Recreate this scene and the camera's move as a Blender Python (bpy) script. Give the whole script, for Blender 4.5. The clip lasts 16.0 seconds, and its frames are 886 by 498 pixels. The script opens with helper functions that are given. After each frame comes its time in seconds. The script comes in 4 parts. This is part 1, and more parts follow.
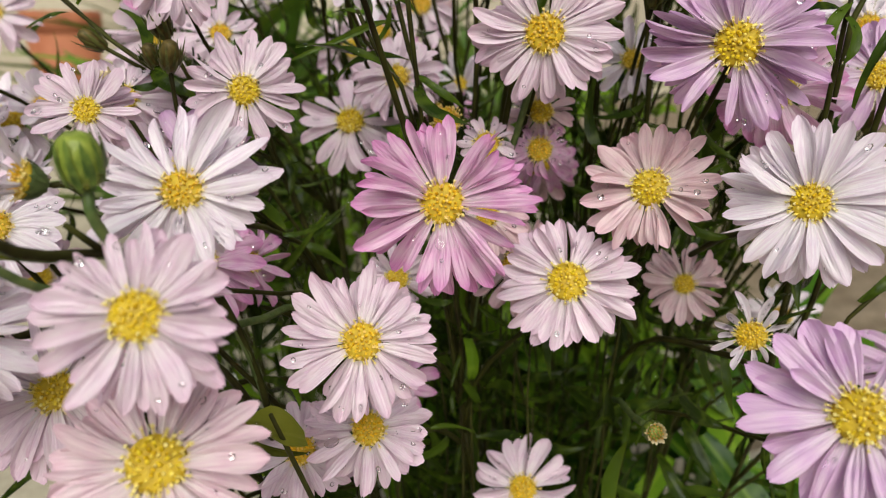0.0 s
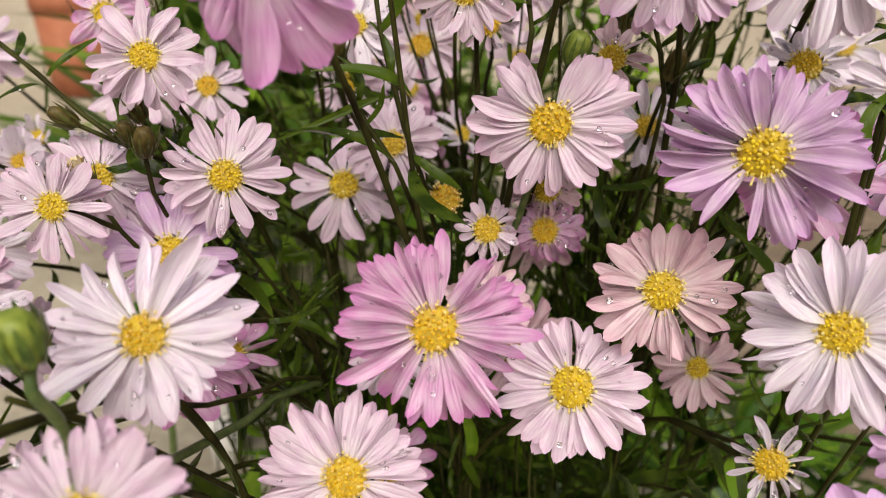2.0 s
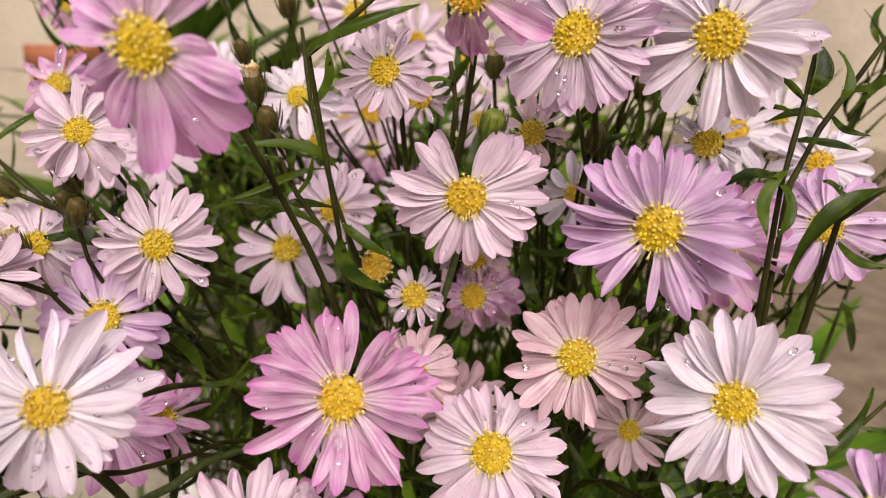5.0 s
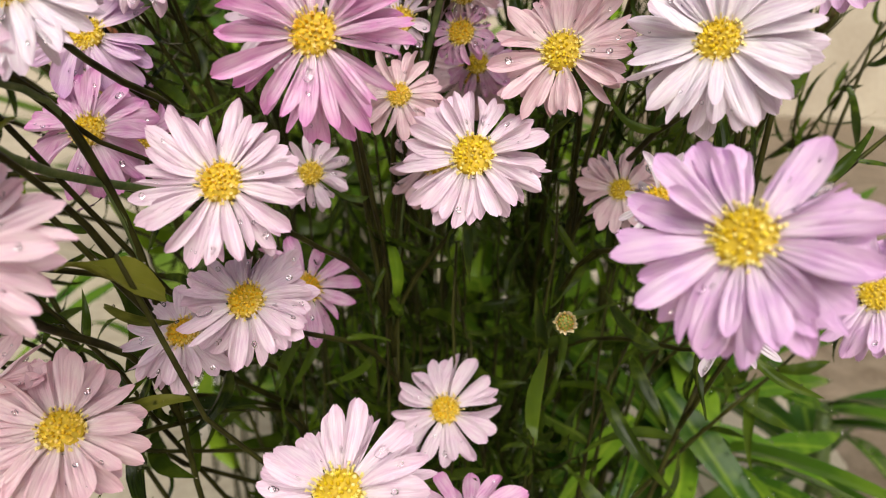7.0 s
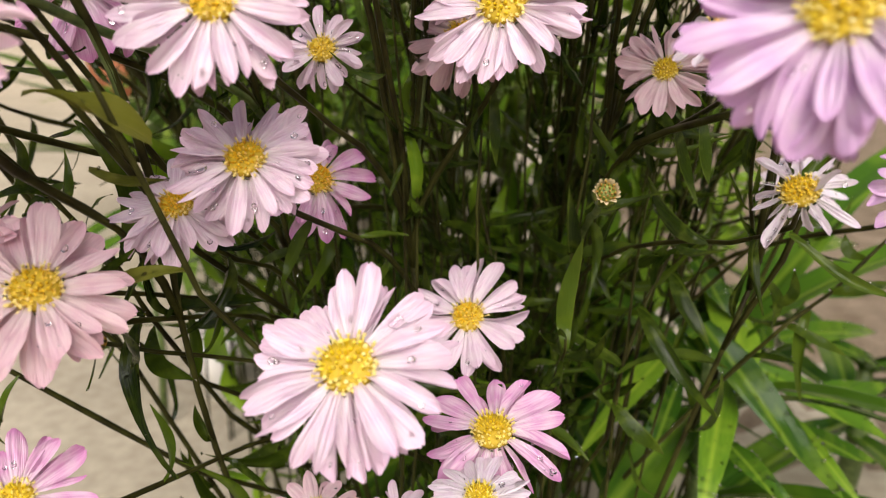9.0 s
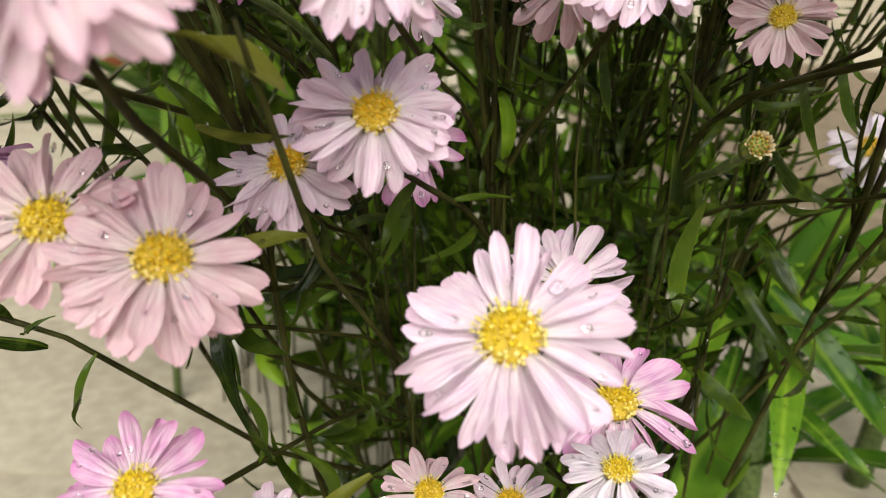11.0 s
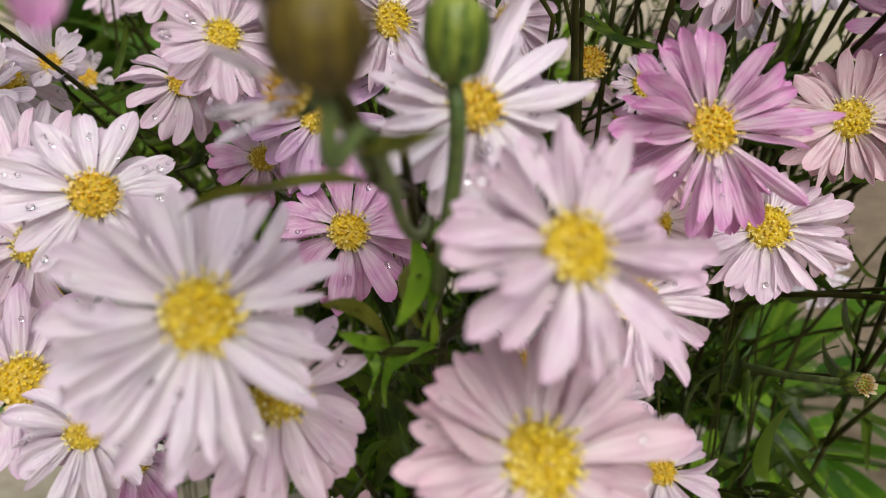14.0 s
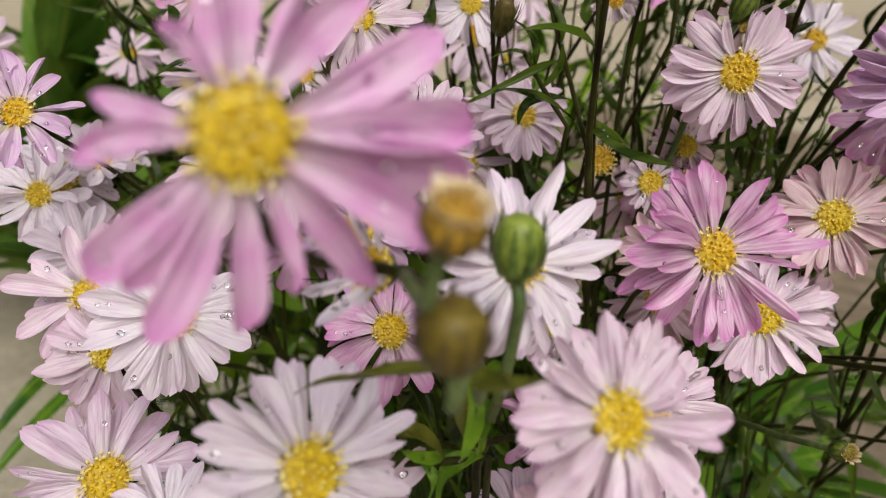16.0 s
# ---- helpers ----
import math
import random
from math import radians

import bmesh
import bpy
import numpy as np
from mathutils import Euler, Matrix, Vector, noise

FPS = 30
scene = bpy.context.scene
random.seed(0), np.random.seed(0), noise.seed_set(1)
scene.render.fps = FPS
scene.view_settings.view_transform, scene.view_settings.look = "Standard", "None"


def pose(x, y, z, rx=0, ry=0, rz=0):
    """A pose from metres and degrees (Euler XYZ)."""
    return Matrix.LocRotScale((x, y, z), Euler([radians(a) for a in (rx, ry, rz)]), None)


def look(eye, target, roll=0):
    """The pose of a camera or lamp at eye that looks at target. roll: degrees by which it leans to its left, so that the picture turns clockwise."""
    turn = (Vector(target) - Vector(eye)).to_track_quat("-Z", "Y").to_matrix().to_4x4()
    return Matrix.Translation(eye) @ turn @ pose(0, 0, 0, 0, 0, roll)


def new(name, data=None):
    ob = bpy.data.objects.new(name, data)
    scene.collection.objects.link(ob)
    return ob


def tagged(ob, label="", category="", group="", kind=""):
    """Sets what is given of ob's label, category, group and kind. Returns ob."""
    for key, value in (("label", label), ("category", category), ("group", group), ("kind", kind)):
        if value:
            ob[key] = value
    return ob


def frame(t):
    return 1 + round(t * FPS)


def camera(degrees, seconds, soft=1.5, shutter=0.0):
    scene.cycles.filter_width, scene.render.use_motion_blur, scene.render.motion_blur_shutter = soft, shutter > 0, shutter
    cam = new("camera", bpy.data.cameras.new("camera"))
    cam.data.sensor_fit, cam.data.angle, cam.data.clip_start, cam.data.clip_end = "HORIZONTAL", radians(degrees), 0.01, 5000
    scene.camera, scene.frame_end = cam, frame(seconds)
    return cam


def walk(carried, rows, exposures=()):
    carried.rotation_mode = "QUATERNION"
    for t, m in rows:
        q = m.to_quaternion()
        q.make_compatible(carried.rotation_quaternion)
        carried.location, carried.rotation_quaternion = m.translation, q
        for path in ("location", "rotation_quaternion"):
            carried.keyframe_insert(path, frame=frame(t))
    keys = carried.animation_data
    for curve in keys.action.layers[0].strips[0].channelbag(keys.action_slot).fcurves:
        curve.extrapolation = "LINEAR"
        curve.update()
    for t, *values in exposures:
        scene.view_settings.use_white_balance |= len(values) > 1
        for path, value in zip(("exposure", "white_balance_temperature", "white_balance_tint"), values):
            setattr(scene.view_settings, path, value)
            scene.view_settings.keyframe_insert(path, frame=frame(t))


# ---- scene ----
cam = camera(63.9, 16.0, soft=1.0)
cam.data.dof.use_dof = True
cam.data.dof.focus_distance = 0.130
cam.data.dof.aperture_fstop = 21.0
# seconds, place in metres, turn in degrees
PATH = [
    (0.0, -0.0004, 0.0001, 0.3183, 72.51, -0.30, 0.07),
    (0.5, 0.0042, 0.0038, 0.3203, 72.07, 0.04, -0.09),
    (1.0, 0.0020, 0.0066, 0.3183, 71.61, -0.12, 0.20),
    (1.5, 0.0020, 0.0130, 0.3283, 71.04, -0.24, 0.65),
    (2.0, 0.0020, 0.0178, 0.3375, 70.81, -0.51, 0.92),
    (2.5, 0.0076, 0.0192, 0.3442, 70.89, -0.61, 0.66),
    (3.0, 0.0146, 0.0185, 0.3523, 72.05, -0.28, 1.28),
    (5.5, 0.0165, 0.0116, 0.3334, 74.78, -0.84, 0.33),
    (6.0, 0.0224, 0.0061, 0.3170, 74.68, -0.49, 1.11),
    (6.5, 0.0219, 0.0039, 0.3000, 74.04, -1.09, 1.63),
    (7.0, 0.0241, 0.0028, 0.2880, 73.99, -1.34, 2.10),
    (7.5, 0.0246, 0.0041, 0.2788, 73.64, -1.49, 2.77),
    (8.0, 0.0287, 0.0054, 0.2743, 73.61, -1.31, 3.24),
    (8.5, 0.0266, 0.0086, 0.2675, 73.42, -1.31, 3.81),
    (11.0, -0.0015, 0.0185, 0.2587, 70.56, -1.01, 1.98),
    (11.5, -0.0173, 0.0207, 0.2617, 72.48, -0.98, 0.32),
    (12.0, -0.0393, 0.0245, 0.2735, 72.79, -0.98, -3.41),
    (12.5, -0.0491, 0.0220, 0.2815, 73.31, -1.04, -5.41),
    (13.0, -0.0544, 0.0228, 0.2885, 74.07, -0.62, -8.04),
    (13.5, -0.0624, 0.0239, 0.2972, 73.68, -0.38, -10.12),
    (14.0, -0.0594, 0.0244, 0.3021, 73.37, 0.12, -11.48),
    (14.5, -0.0628, 0.0249, 0.3027, 73.45, -0.22, -12.13),
    (15.0, -0.0625, 0.0223, 0.3072, 73.57, 0.05, -12.04),
    (15.5, -0.0639, 0.0228, 0.3150, 73.46, -0.25, -12.56),
    (16.0, -0.0694, 0.0176, 0.3233, 73.71, 0.52, -12.72),
]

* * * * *

Leave out the pictures and restate everything else word for word.

_Reply:_
Recreate this scene and the camera's move as a Blender Python (bpy) script. Give the whole script, for Blender 4.5. The clip lasts 16.0 seconds, and its frames are 886 by 498 pixels. The script opens with helper functions that are given. After each frame comes its time in seconds. The script comes in 4 parts. This is part 1, and more parts follow.
0.0 s
2.0 s
5.0 s
7.0 s
9.0 s
11.0 s
14.0 s
16.0 s
# ---- helpers ----
import math
import random
from math import radians

import bmesh
import bpy
import numpy as np
from mathutils import Euler, Matrix, Vector, noise

FPS = 30
scene = bpy.context.scene
random.seed(0), np.random.seed(0), noise.seed_set(1)
scene.render.fps = FPS
scene.view_settings.view_transform, scene.view_settings.look = "Standard", "None"


def pose(x, y, z, rx=0, ry=0, rz=0):
    """A pose from metres and degrees (Euler XYZ)."""
    return Matrix.LocRotScale((x, y, z), Euler([radians(a) for a in (rx, ry, rz)]), None)


def look(eye, target, roll=0):
    """The pose of a camera or lamp at eye that looks at target. roll: degrees by which it leans to its left, so that the picture turns clockwise."""
    turn = (Vector(target) - Vector(eye)).to_track_quat("-Z", "Y").to_matrix().to_4x4()
    return Matrix.Translation(eye) @ turn @ pose(0, 0, 0, 0, 0, roll)


def new(name, data=None):
    ob = bpy.data.objects.new(name, data)
    scene.collection.objects.link(ob)
    return ob


def tagged(ob, label="", category="", group="", kind=""):
    """Sets what is given of ob's label, category, group and kind. Returns ob."""
    for key, value in (("label", label), ("category", category), ("group", group), ("kind", kind)):
        if value:
            ob[key] = value
    return ob


def frame(t):
    return 1 + round(t * FPS)


def camera(degrees, seconds, soft=1.5, shutter=0.0):
    scene.cycles.filter_width, scene.render.use_motion_blur, scene.render.motion_blur_shutter = soft, shutter > 0, shutter
    cam = new("camera", bpy.data.cameras.new("camera"))
    cam.data.sensor_fit, cam.data.angle, cam.data.clip_start, cam.data.clip_end = "HORIZONTAL", radians(degrees), 0.01, 5000
    scene.camera, scene.frame_end = cam, frame(seconds)
    return cam


def walk(carried, rows, exposures=()):
    carried.rotation_mode = "QUATERNION"
    for t, m in rows:
        q = m.to_quaternion()
        q.make_compatible(carried.rotation_quaternion)
        carried.location, carried.rotation_quaternion = m.translation, q
        for path in ("location", "rotation_quaternion"):
            carried.keyframe_insert(path, frame=frame(t))
    keys = carried.animation_data
    for curve in keys.action.layers[0].strips[0].channelbag(keys.action_slot).fcurves:
        curve.extrapolation = "LINEAR"
        curve.update()
    for t, *values in exposures:
        scene.view_settings.use_white_balance |= len(values) > 1
        for path, value in zip(("exposure", "white_balance_temperature", "white_balance_tint"), values):
            setattr(scene.view_settings, path, value)
            scene.view_settings.keyframe_insert(path, frame=frame(t))


# ---- scene ----
cam = camera(63.9, 16.0, soft=1.0)
cam.data.dof.use_dof = True
cam.data.dof.focus_distance = 0.130
cam.data.dof.aperture_fstop = 21.0
# seconds, place in metres, turn in degrees
PATH = [
    (0.0, -0.0004, 0.0001, 0.3183, 72.51, -0.30, 0.07),
    (0.5, 0.0042, 0.0038, 0.3203, 72.07, 0.04, -0.09),
    (1.0, 0.0020, 0.0066, 0.3183, 71.61, -0.12, 0.20),
    (1.5, 0.0020, 0.0130, 0.3283, 71.04, -0.24, 0.65),
    (2.0, 0.0020, 0.0178, 0.3375, 70.81, -0.51, 0.92),
    (2.5, 0.0076, 0.0192, 0.3442, 70.89, -0.61, 0.66),
    (3.0, 0.0146, 0.0185, 0.3523, 72.05, -0.28, 1.28),
    (5.5, 0.0165, 0.0116, 0.3334, 74.78, -0.84, 0.33),
    (6.0, 0.0224, 0.0061, 0.3170, 74.68, -0.49, 1.11),
    (6.5, 0.0219, 0.0039, 0.3000, 74.04, -1.09, 1.63),
    (7.0, 0.0241, 0.0028, 0.2880, 73.99, -1.34, 2.10),
    (7.5, 0.0246, 0.0041, 0.2788, 73.64, -1.49, 2.77),
    (8.0, 0.0287, 0.0054, 0.2743, 73.61, -1.31, 3.24),
    (8.5, 0.0266, 0.0086, 0.2675, 73.42, -1.31, 3.81),
    (11.0, -0.0015, 0.0185, 0.2587, 70.56, -1.01, 1.98),
    (11.5, -0.0173, 0.0207, 0.2617, 72.48, -0.98, 0.32),
    (12.0, -0.0393, 0.0245, 0.2735, 72.79, -0.98, -3.41),
    (12.5, -0.0491, 0.0220, 0.2815, 73.31, -1.04, -5.41),
    (13.0, -0.0544, 0.0228, 0.2885, 74.07, -0.62, -8.04),
    (13.5, -0.0624, 0.0239, 0.2972, 73.68, -0.38, -10.12),
    (14.0, -0.0594, 0.0244, 0.3021, 73.37, 0.12, -11.48),
    (14.5, -0.0628, 0.0249, 0.3027, 73.45, -0.22, -12.13),
    (15.0, -0.0625, 0.0223, 0.3072, 73.57, 0.05, -12.04),
    (15.5, -0.0639, 0.0228, 0.3150, 73.46, -0.25, -12.56),
    (16.0, -0.0694, 0.0176, 0.3233, 73.71, 0.52, -12.72),
]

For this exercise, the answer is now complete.